On a hot day, Sanam Luang (Royal Field) is far from charming: a shadeless expanse of dying grass and concrete pavement ringed by flocks of pigeons and homeless people. Yet despite its shabby appearance, it has been at the centre of royal ceremony since Bangkok was founded.
Large funeral pyres are constructed here during elaborate, but infrequent, royal cremations, and explain the field’s alternative name, Thung Phra Men (Cremation Ground). The most recent was in October of 2017, for the funeral of King Rama IX, and was ostensibly one of the most ornate funerals in modern history. The ceremony took a year to plan, saw the construction of a nearly 50-metre-high gilded pyre, cost a total of US$90 million, and was attended by tens of thousands of mourners. Sanam Luang also draws the masses in December for Constitution Day (10 December) and New Year.

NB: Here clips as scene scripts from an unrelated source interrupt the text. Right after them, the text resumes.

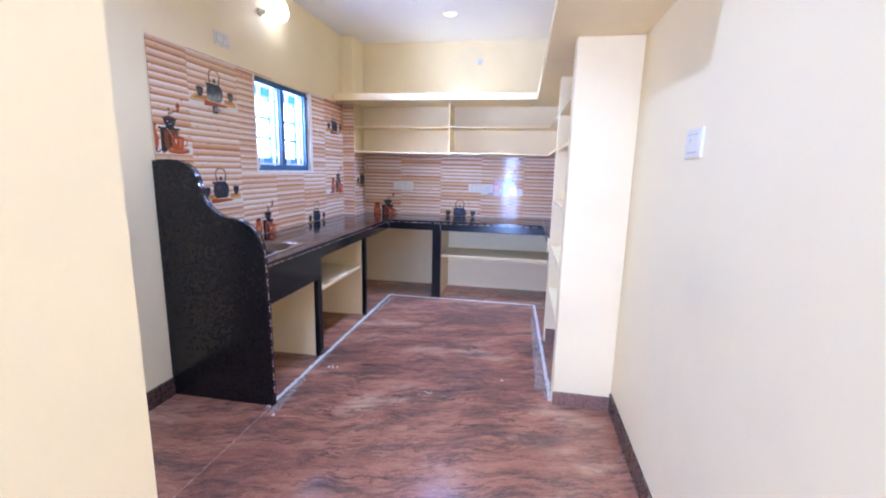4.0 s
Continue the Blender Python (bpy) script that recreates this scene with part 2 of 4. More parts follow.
def smear_material():
    """A thin, streaky film of dry cement; the stone shows through where it was wiped away."""
    k = Nodes("cement_smear", 0.8)
    k.b.inputs["Base Color"].default_value = srgb(206, 198, 184)
    v = k.coords((30, 30, 1))
    k.link(k.ramp(k.noise(v, 1.6, 6, 0.65, 0.4), [(0.40, (0, 0, 0, 1)), (0.75, (0.9, 0.9, 0.9, 1))]), k.b.inputs["Alpha"])
    return k.mat


LOG = 0.0413
M_WALL = plain("cream_wall_paint", (0.96, 0.775, 0.45, 1), 0.55, 0, 0.03, 1.3, 90, 0.06)
# Yellower than the wall paint: the shelves' warm shade is put into the colour.
M_SHELF = plain("shade_warmed_shelf_paint", (0.97, 0.757, 0.41, 1), 0.5, 0, 0.03, 2.0, 80, 0.08)
M_WHITE = plain("white_ceiling_paint", (0.90, 0.83, 0.72, 1), 0.7, 0, 0.02, 1.5, 70, 0.05)
M_LOG = log_tile_material()
M_TILEWHITE = plain("tile_white_print", srgb(238, 226, 204), 0.16, 0, 0.03, 9, 60, 0.0, 0.35)
M_GROUT = plain("grout", srgb(222, 202, 184), 0.8, 0, 0.06, 20, 120)
M_FLOOR = granite_floor_material()
M_BLACK = black_granite_material()
M_BLACK2 = black_granite_material("black_granite_edge", 0.18, 0.36)
M_BARE = plain("bare_wood_strip", srgb(150, 118, 94), 0.7, 0, 0.15, 10, 60, 0.2)
M_CEMENT = plain("white_cement", srgb(206, 198, 182), 0.85, 0, 0.12, 14, 90, 0.3)
M_STEEL = steel_material("stainless_steel", 0.13)
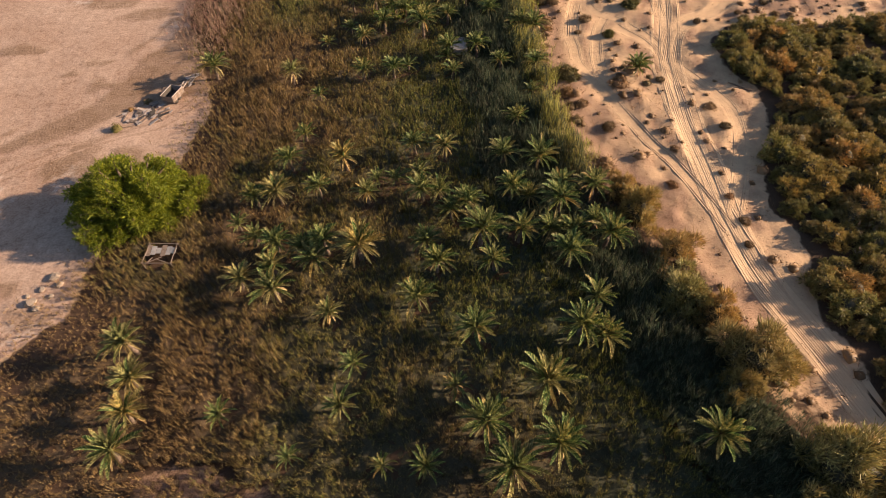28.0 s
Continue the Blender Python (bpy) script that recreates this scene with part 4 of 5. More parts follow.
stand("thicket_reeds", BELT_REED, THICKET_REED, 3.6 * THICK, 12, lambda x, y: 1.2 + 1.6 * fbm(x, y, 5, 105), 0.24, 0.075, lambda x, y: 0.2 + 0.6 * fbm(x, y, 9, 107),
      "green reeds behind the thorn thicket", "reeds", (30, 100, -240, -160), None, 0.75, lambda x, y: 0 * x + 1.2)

# ---------------------------------------------------------------- shrubs and tufts


def lump(radius, tall, centre, dry, low=0.0):
    """The uneven inner mass of a bush."""
    n, rows = 9, 4
    a = np.arange(n) * 6.2832 / n
    e = np.linspace(np.arcsin(low), 1.45, rows)
    A, E = np.meshgrid(a, e)
    k = RNG.uniform(0.62, 0.98, A.shape)
    v = np.stack([radius * k * np.cos(E) * np.cos(A), radius * k * np.cos(E) * np.sin(A), tall * k * np.sin(E)], 2).reshape(-1, 3) + centre
    q = np.array([[r * n + c, r * n + (c + 1) % n, (r + 1) * n + (c + 1) % n, (r + 1) * n + c] for r in range(rows - 1) for c in range(n)])
    return v, q, np.full(len(v), dry)


def dome(count, radius, tall, width, dry, centre=(0, 0, 0), low=0.0, core=0.86, short=(0.66, 0.88), stray=0.07, rough=0.36):
    """A rounded bush of short thin leaves that point outwards from an uneven inner mass."""
    a, u = RNG.uniform(0, 6.2832, count), RNG.uniform(0, 1, count)
    e = np.arcsin(low + (1 - low) * u)
    ray = np.stack([np.cos(e) * np.cos(a), np.cos(e) * np.sin(a), np.sin(e)], 1)
    bumpy = 1.1 - rough + rough * value_noise(ray[:, 0] * 3 + 50, ray[:, 1] * 3 + ray[:, 2] * 4 + 50, 1.0, int(RNG.integers(999)))
    size = np.array([radius, radius, tall])
    far = RNG.uniform(0.72, 1.0, count)[:, None] * bumpy[:, None]
    base = ray * size * far * RNG.uniform(*short, (count, 1)) + centre
    tip = ray * size * far * 1.06 + RNG.normal(0, stray, (count, 3)) * radius + centre
    tip[:, 2] = np.maximum(tip[:, 2], centre[2] + tall * low)
    leaves = blades(base, tip, width * RNG.uniform(0.6, 1.4, count), np.clip(RNG.normal(dry, 0.2, count), 0, 1))
    if not core:
        return leaves
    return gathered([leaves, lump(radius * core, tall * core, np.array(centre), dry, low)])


def twigs_mesh(radius, tall, count, thick=0.015):
    bm, root = bmesh.new(), None
    for _ in range(count):
        a, e = random.uniform(0, 6.28), random.uniform(0.3, 1.4)
        end = Vector((radius * math.cos(a) * math.cos(e), radius * math.sin(a) * math.cos(e), tall * math.sin(e))) * 0.9
        root = tube(bm, [Vector((0, 0, -0.1)), end * 0.5 + Vector((0, 0, 0.04)), end], [thick * 1.6, thick, thick * 0.4], 4, root)
    return finished("branchwork", bm, TWIG)


def shrub(name, mat, dry, label, category, count=170, tall=0.42, width=0.055):
    ob = new(name)
    v, q, d = dome(count, 0.5, tall, width, dry, core=0.86, short=(0.86, 1.0), stray=0.12, rough=0.52)
    part("foliage", quad_mesh("foliage", v, q, mat, dry=d), ob)
    part("branchwork", twigs_mesh(0.45, tall * 0.85, 7, 0.010), ob)
    return tagged(ob, label, category)


def place(proto, spots, group):
    """Copies of a few prototypes, with any turn and size; the first copies are the prototypes themselves."""
    for k, (x, y, w) in enumerate(spots):
        p = proto[k % len(proto)]
        m = pose(x, y, float(height(x, y)) - 0.04 * w, 0, 0, random.uniform(0, 360)) @ Matrix.Diagonal((w * random.uniform(0.85, 1.15), w * random.uniform(0.75, 1.1), w ** 0.85 * random.uniform(0.8, 1.2), 1))
        ob = p if k < len(proto) else copy_thing(p, m)
        ob.matrix_basis = m
        ob["group"] = group


spots = {"green": [], "grey": [], "dark": [], "brown": []}
for s in MEASURED + near:
    kind = "green" if s[:2] in GREEN_AT else "grey" if s[:2] in GREY_AT else "dark" if s[:2] in DARK_AT or s[2] > 3.4 else "brown"
    if kind == "brown" and s[2] < 1.35:
        far_scrub.append(s)
    else:
        spots[kind].append(s)
place([shrub("broom_bush", DUNE_LEAF, 0.05, "round green broom bush on open sand", "bush", 5200, 0.50, 0.009) for _ in range(2)], spots["green"], "green bushes on the dunes")
place([shrub("saltbush", GREY_LEAF, 0.4, "grey half-dead saltbush on open sand", "bush", 4200, 0.42, 0.010) for _ in range(2)], spots["grey"], "grey bushes on the dunes")
place([shrub("dark_bush", DUNE_LEAF, 0.35, "dark dense bush on a sandy rise", "bush", 4200, 0.46, 0.010) for _ in range(2)], spots["dark"], "dark bushes on the dunes")
place([shrub("dune_shrub", DUNE_LEAF, 0.85, "low brown twiggy shrub on a small sand mound", "shrub", 2400, 0.34, 0.013) for _ in range(5)], spots["brown"], "brown shrubs on the dunes")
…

Less dramatic events staged here include the annual Royal Ploughing Ceremony, in which the king officially initiates the rice-growing season, an appropriate location given that Sanam Luang was used to grow rice for almost 100 years after the royals moved into Ko Ratanakosin. After the rains, the kite-flying season (mid-February to April) sees the air above filled with butterfly-shaped Thai kites. Matches are held between teams flying either a ‘male’ or ‘female’ kite in a particular territory; points are won if they can force a competitor into their zone.